1. Create a Casting Plan

The first thing a casting director must have is a screenplay to work with. Sometimes the companies that you are working with will provide you with one but it is also likely that you’ll have to create your own. If it’s your own work, you’ll know better than anyone how the characters look in your mind and who will be suitable to portray them in the real world. If it is not your own work, it would be good to sit down with the client and draw up casting profiles for each role. The profiles should include:

  • Age Range
  • Gender
  • Ethnicity
  • Height & Weight
  • Distinctive Characteristics
  • Special Skills (e.g. singing, dancing or the ability to perform stunts)

It is also important to note that, at this stage, you will only need to focus on the leading roles. This is because it is likely the actors for the smaller parts will be selected from those who auditioned for the larger parts.

  1. Simplify Treatment for the Talent

The character profiles are to help all team members involved in the casting process figure out what kind of talent you’re looking for. You’ll want to keep your character breakdowns short and snappy, with a few attributes to help give the talent an insight into the character (this will help them figure out if they’re suitable for the part). Character profiles would often take this form:

  1. Character Forename
  2. Gender
  3. Age Range
  4. Ethnicity
  5. Character Description/ Special Skills
  1. Put out a Casting Call

Once you’ve got the character breakdowns all set, you’ll need to see them in person. Social Media is a brilliant way of sending a casting call out as it can make talent aware of the brief quickly. It is also a good idea to work with industry directories such as Spotlight, Casting Networks and Mandy. Some of these directories require registration and not all of them are free.
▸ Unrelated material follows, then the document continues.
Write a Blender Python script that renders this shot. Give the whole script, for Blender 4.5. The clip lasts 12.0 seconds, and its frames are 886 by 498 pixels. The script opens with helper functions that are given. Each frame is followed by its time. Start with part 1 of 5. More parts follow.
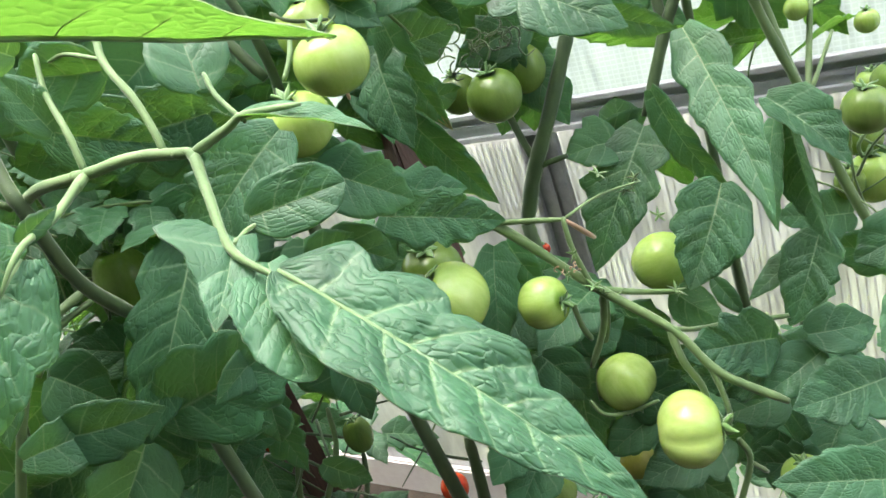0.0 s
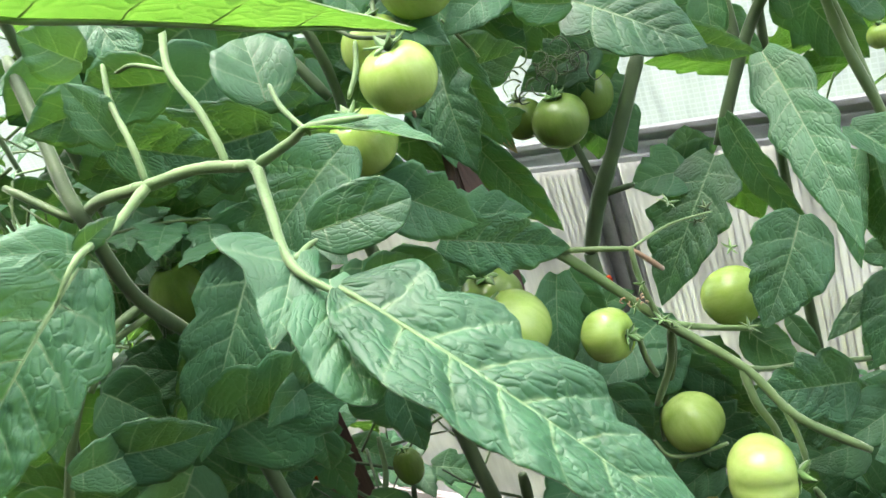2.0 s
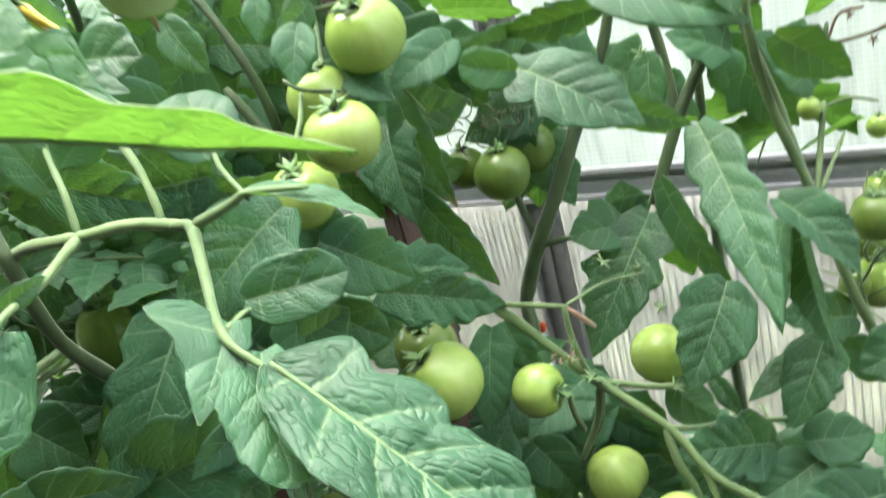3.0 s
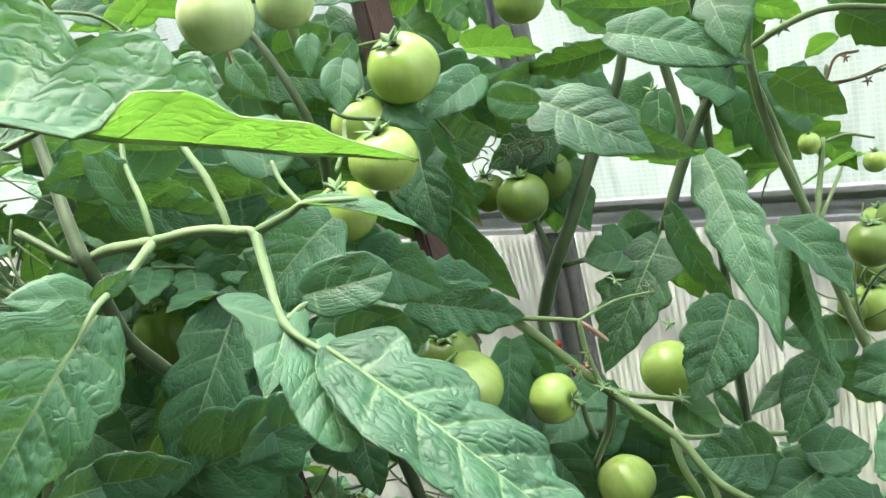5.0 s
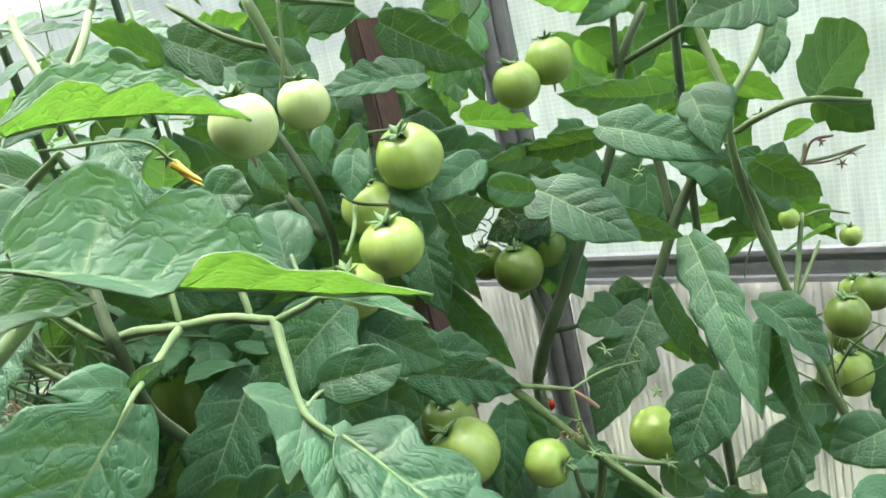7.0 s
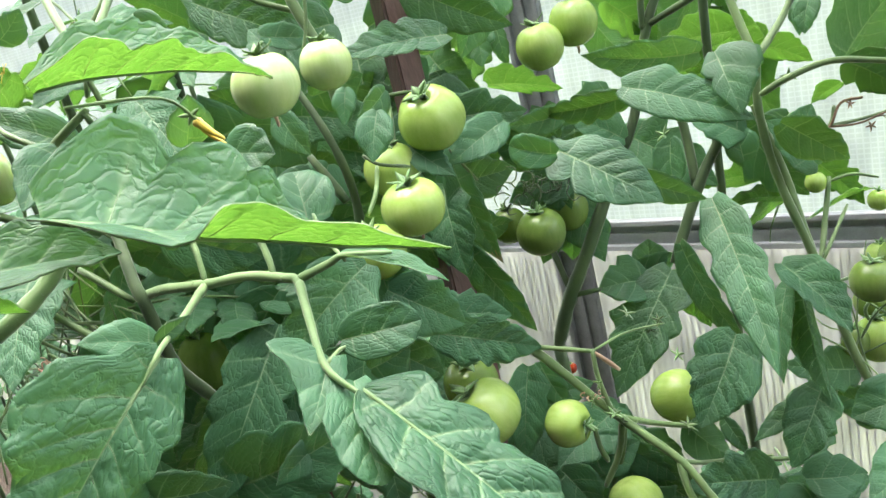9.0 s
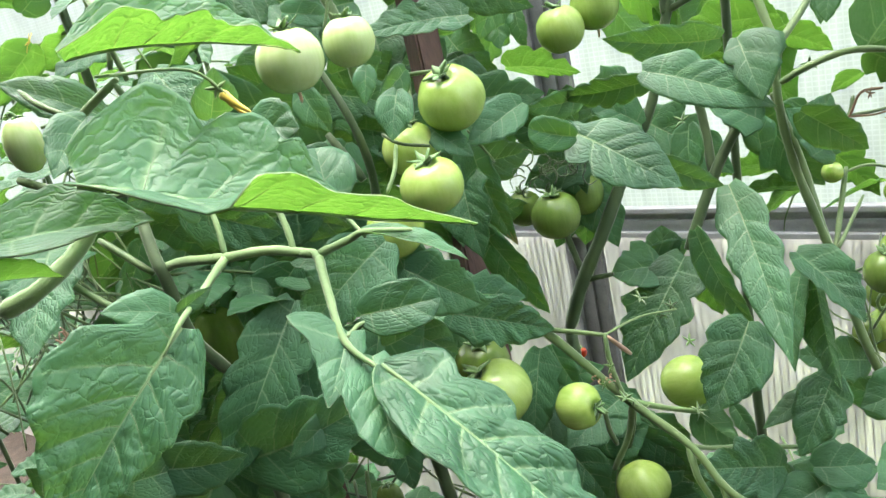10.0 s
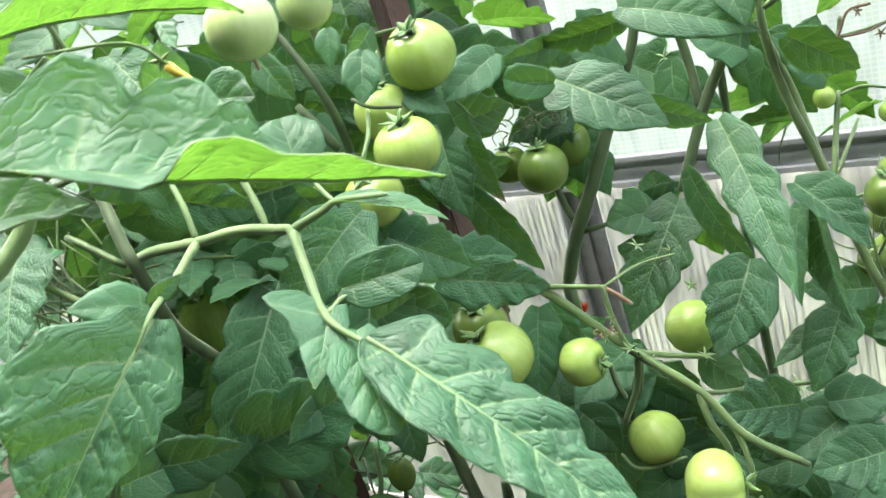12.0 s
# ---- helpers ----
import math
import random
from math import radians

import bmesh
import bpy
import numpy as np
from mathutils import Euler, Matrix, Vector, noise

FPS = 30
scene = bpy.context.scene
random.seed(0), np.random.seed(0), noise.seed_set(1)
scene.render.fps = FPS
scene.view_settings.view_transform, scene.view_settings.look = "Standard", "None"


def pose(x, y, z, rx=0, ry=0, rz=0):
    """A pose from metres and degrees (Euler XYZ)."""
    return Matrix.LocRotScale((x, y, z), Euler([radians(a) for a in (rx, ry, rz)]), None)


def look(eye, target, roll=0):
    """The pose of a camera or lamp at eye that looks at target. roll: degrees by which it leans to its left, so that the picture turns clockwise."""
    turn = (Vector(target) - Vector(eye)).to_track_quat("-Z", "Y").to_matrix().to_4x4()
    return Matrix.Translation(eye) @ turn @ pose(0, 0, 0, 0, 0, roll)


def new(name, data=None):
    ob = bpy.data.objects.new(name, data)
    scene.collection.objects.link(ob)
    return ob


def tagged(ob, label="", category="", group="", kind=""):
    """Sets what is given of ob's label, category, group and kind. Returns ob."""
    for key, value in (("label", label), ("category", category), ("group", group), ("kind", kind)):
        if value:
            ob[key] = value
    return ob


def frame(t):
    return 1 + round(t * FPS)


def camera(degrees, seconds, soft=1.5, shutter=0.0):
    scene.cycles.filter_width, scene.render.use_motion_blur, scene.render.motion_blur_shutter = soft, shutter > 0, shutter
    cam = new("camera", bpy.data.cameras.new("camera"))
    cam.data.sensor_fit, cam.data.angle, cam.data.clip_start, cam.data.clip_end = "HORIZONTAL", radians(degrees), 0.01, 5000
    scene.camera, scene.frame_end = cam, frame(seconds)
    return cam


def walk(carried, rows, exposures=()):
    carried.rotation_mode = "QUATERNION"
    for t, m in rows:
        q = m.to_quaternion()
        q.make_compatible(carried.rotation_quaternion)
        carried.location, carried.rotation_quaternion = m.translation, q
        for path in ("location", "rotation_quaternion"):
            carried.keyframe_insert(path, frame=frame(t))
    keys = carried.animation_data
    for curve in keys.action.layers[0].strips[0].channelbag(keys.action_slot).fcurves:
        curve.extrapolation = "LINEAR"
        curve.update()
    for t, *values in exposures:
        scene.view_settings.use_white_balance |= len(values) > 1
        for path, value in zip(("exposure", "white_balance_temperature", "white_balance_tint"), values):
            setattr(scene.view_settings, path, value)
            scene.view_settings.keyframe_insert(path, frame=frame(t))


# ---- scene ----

It is likely that you will receive an influx of emails from talent once you have posted your casting call. In order to keep your personal emails separate from emails regarding casting calls, it might be a good idea to set up a separate account which can be used as a dedicated email address for the project.



  1. Set the Stage

When the enquiries from candidates start coming in, you’ll need to organise an audition day. This is the part which will test your casting director and organisational skills to the extreme. Firstly, you’ll need to book a space in which to host auditions. To find the perfect space, it is important to take these factors into account:

  • A large room in which to host the auditions themselves, with tables and seating for the casting team. There should also be space outside of this room, with seating, where the talent can wait. You should offer basic catering facilities to make tea, coffee and lunch (especially for long audition days.
  • A registration desk where a team member can greet actors as they arrive.
  • With an audition space secured, contact all parties interested in the audition and give them information about the location, time they’re expected, and anything they’ll require on the day (e.g. ID or a copy of the scene).
  1. On the Day of the Audition

You should arrive at the space early to get everything set up. You should bring:

  1. An overview of the day’s running order
  2. A list of the Talents’ names (Bring a few copies just in case)
  3. A file of every actor’s resume aligned with sections of the script you’d like them to read.
  4. A standard form for actors to fill out on arrival to gather contact info, agent details and any other information relevant to the project.
  5. Recording equipment so you can review auditions later. You’ll need to get permission from the actors before you record them.